PROBLEM →
Copy everything in the listing below word for word, apart from any images.
================
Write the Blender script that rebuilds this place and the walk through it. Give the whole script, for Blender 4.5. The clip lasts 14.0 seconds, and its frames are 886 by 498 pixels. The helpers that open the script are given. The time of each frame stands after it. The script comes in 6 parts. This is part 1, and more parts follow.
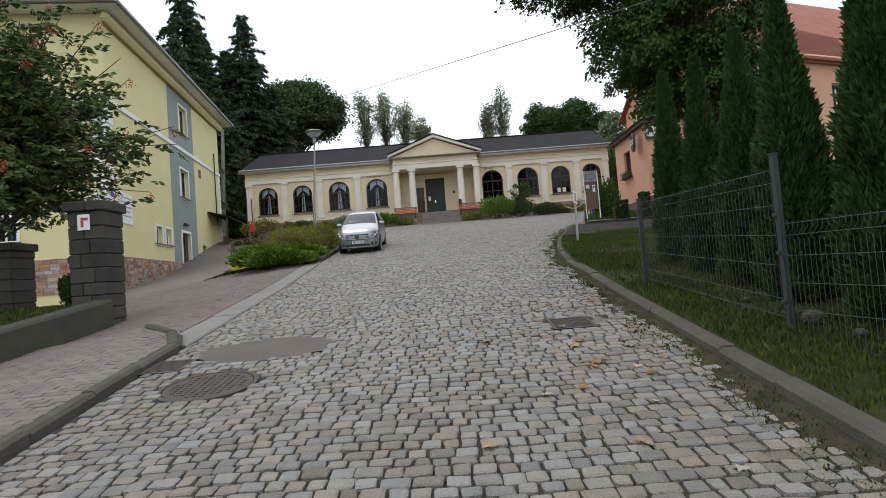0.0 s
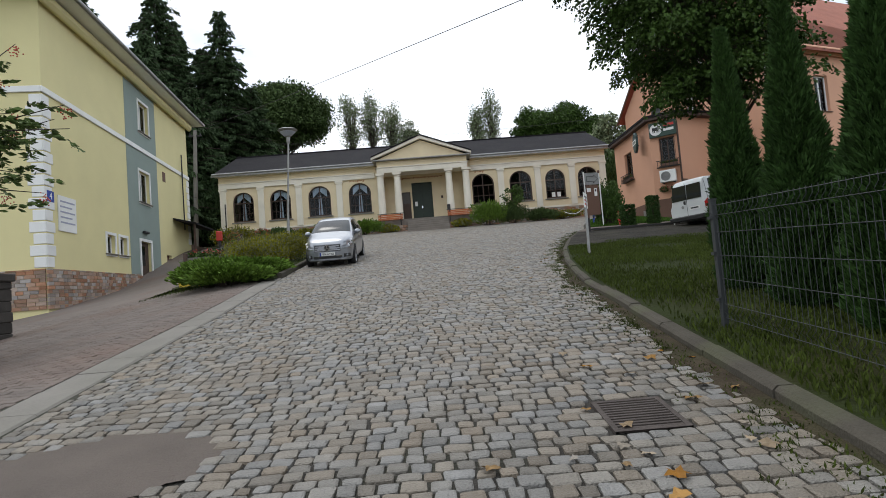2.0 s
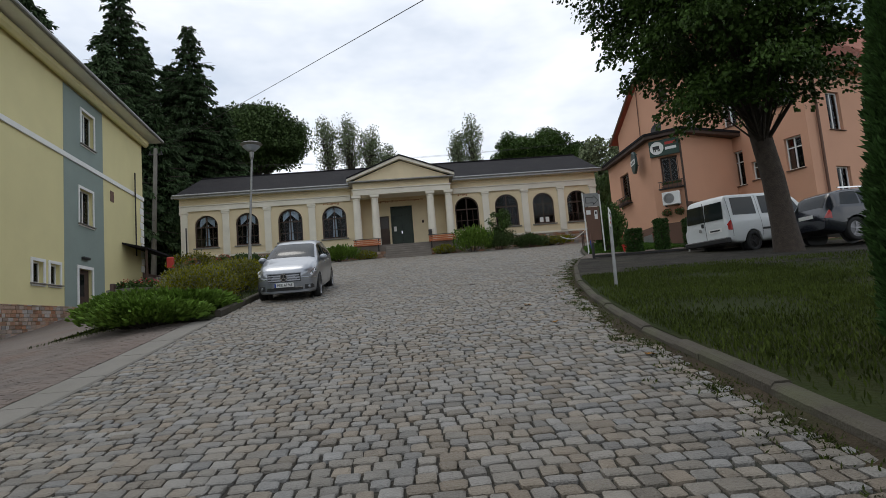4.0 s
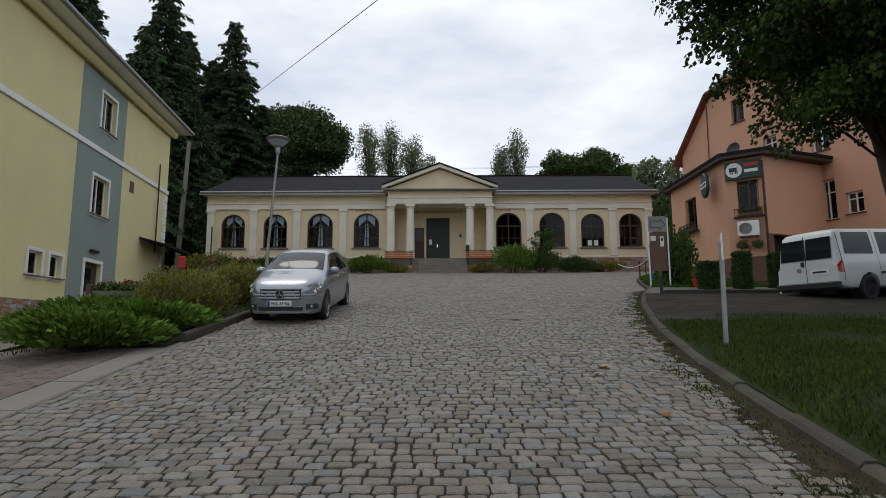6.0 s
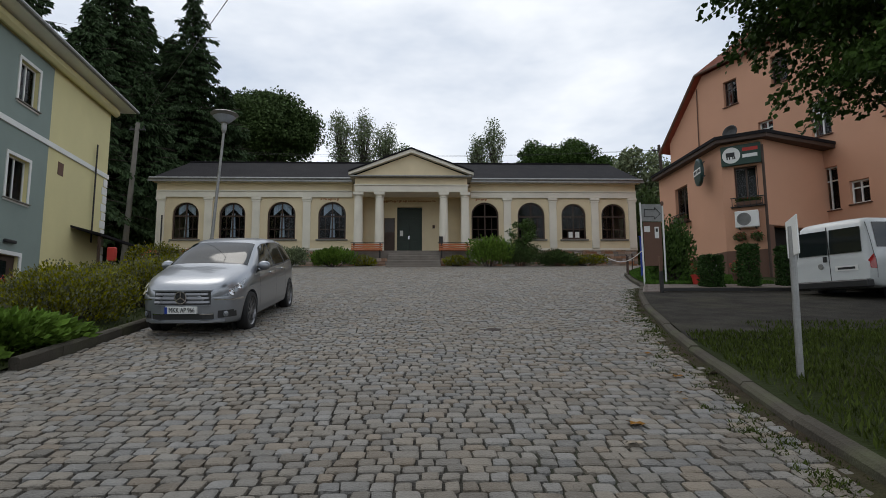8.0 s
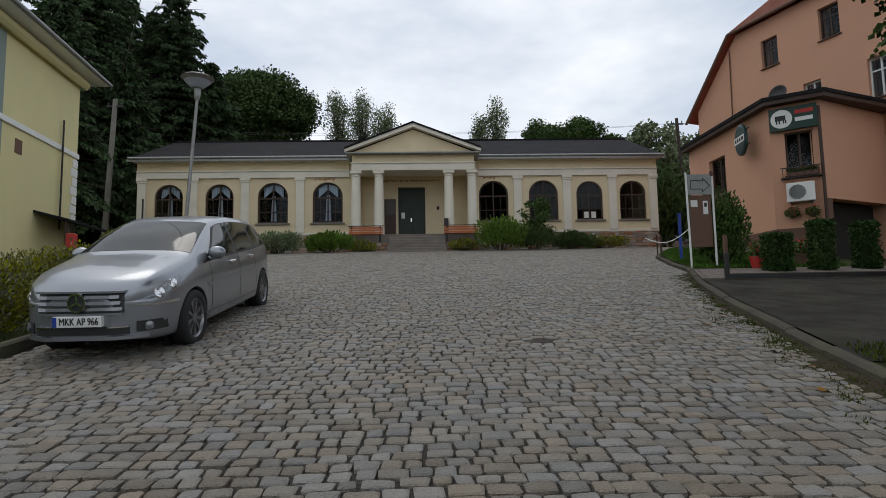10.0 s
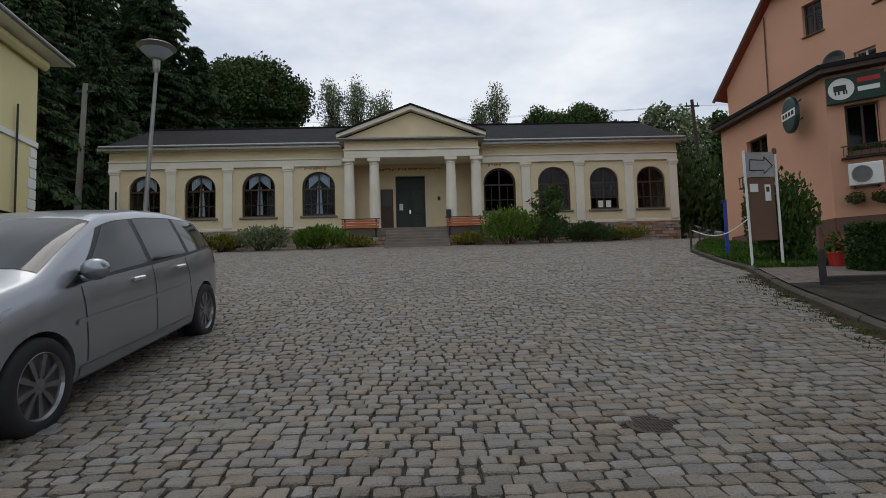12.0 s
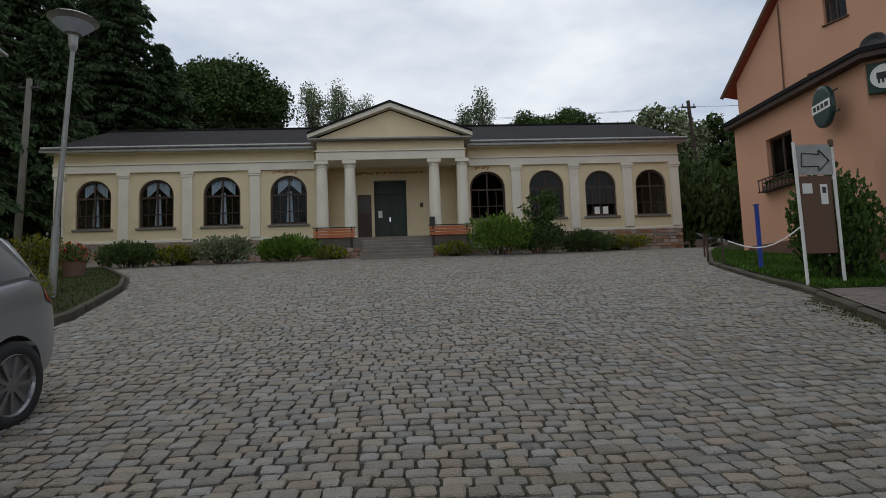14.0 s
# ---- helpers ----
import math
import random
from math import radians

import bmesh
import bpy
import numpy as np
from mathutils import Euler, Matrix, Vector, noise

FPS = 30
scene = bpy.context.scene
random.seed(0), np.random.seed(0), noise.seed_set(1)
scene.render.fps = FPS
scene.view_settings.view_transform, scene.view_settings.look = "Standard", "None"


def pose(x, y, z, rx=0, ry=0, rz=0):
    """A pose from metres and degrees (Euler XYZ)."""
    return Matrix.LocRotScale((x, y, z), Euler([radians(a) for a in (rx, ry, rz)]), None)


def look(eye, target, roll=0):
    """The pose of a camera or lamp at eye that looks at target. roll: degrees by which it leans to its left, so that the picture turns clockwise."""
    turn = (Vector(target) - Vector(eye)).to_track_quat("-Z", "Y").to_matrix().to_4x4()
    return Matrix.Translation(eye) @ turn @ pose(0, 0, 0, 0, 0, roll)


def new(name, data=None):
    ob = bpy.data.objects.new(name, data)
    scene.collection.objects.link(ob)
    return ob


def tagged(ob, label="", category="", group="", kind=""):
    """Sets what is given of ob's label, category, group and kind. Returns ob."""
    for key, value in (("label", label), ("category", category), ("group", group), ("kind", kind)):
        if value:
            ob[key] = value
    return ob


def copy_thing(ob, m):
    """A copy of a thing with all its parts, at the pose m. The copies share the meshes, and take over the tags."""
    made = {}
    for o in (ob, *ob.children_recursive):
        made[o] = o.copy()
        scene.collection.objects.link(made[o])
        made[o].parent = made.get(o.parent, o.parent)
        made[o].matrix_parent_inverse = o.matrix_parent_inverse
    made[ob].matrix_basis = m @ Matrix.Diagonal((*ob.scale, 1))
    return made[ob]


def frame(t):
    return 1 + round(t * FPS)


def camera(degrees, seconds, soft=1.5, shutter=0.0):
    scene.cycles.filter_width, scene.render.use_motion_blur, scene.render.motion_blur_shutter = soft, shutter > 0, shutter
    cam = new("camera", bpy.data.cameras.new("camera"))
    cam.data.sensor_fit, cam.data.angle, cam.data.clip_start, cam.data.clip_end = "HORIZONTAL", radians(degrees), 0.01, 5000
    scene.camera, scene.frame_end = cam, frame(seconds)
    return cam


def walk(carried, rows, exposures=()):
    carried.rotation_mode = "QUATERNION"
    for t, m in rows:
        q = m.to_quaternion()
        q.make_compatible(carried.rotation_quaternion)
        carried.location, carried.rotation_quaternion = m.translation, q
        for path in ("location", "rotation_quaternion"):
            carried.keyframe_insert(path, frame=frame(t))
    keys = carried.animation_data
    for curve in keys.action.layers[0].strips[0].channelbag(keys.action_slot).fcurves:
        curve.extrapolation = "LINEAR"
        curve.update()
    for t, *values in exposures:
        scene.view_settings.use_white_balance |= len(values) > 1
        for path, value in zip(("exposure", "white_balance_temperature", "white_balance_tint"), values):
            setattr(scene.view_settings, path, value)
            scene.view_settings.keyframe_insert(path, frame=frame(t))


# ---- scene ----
================
PROBLEM SOLUTION →
Write the Blender script that rebuilds this place and the walk through it. Give the whole script, for Blender 4.5. The clip lasts 14.0 seconds, and its frames are 886 by 498 pixels. The helpers that open the script are given. The time of each frame stands after it. The script comes in 6 parts. This is part 1, and more parts follow.
0.0 s
2.0 s
4.0 s
6.0 s
8.0 s
10.0 s
12.0 s
14.0 s
# ---- helpers ----
import math
import random
from math import radians

import bmesh
import bpy
import numpy as np
from mathutils import Euler, Matrix, Vector, noise

FPS = 30
scene = bpy.context.scene
random.seed(0), np.random.seed(0), noise.seed_set(1)
scene.render.fps = FPS
scene.view_settings.view_transform, scene.view_settings.look = "Standard", "None"


def pose(x, y, z, rx=0, ry=0, rz=0):
    """A pose from metres and degrees (Euler XYZ)."""
    return Matrix.LocRotScale((x, y, z), Euler([radians(a) for a in (rx, ry, rz)]), None)


def look(eye, target, roll=0):
    """The pose of a camera or lamp at eye that looks at target. roll: degrees by which it leans to its left, so that the picture turns clockwise."""
    turn = (Vector(target) - Vector(eye)).to_track_quat("-Z", "Y").to_matrix().to_4x4()
    return Matrix.Translation(eye) @ turn @ pose(0, 0, 0, 0, 0, roll)


def new(name, data=None):
    ob = bpy.data.objects.new(name, data)
    scene.collection.objects.link(ob)
    return ob


def tagged(ob, label="", category="", group="", kind=""):
    """Sets what is given of ob's label, category, group and kind. Returns ob."""
    for key, value in (("label", label), ("category", category), ("group", group), ("kind", kind)):
        if value:
            ob[key] = value
    return ob


def copy_thing(ob, m):
    """A copy of a thing with all its parts, at the pose m. The copies share the meshes, and take over the tags."""
    made = {}
    for o in (ob, *ob.children_recursive):
        made[o] = o.copy()
        scene.collection.objects.link(made[o])
        made[o].parent = made.get(o.parent, o.parent)
        made[o].matrix_parent_inverse = o.matrix_parent_inverse
    made[ob].matrix_basis = m @ Matrix.Diagonal((*ob.scale, 1))
    return made[ob]


def frame(t):
    return 1 + round(t * FPS)


def camera(degrees, seconds, soft=1.5, shutter=0.0):
    scene.cycles.filter_width, scene.render.use_motion_blur, scene.render.motion_blur_shutter = soft, shutter > 0, shutter
    cam = new("camera", bpy.data.cameras.new("camera"))
    cam.data.sensor_fit, cam.data.angle, cam.data.clip_start, cam.data.clip_end = "HORIZONTAL", radians(degrees), 0.01, 5000
    scene.camera, scene.frame_end = cam, frame(seconds)
    return cam


def walk(carried, rows, exposures=()):
    carried.rotation_mode = "QUATERNION"
    for t, m in rows:
        q = m.to_quaternion()
        q.make_compatible(carried.rotation_quaternion)
        carried.location, carried.rotation_quaternion = m.translation, q
        for path in ("location", "rotation_quaternion"):
            carried.keyframe_insert(path, frame=frame(t))
    keys = carried.animation_data
    for curve in keys.action.layers[0].strips[0].channelbag(keys.action_slot).fcurves:
        curve.extrapolation = "LINEAR"
        curve.update()
    for t, *values in exposures:
        scene.view_settings.use_white_balance |= len(values) > 1
        for path, value in zip(("exposure", "white_balance_temperature", "white_balance_tint"), values):
            setattr(scene.view_settings, path, value)
            scene.view_settings.keyframe_insert(path, frame=frame(t))


# ---- scene ----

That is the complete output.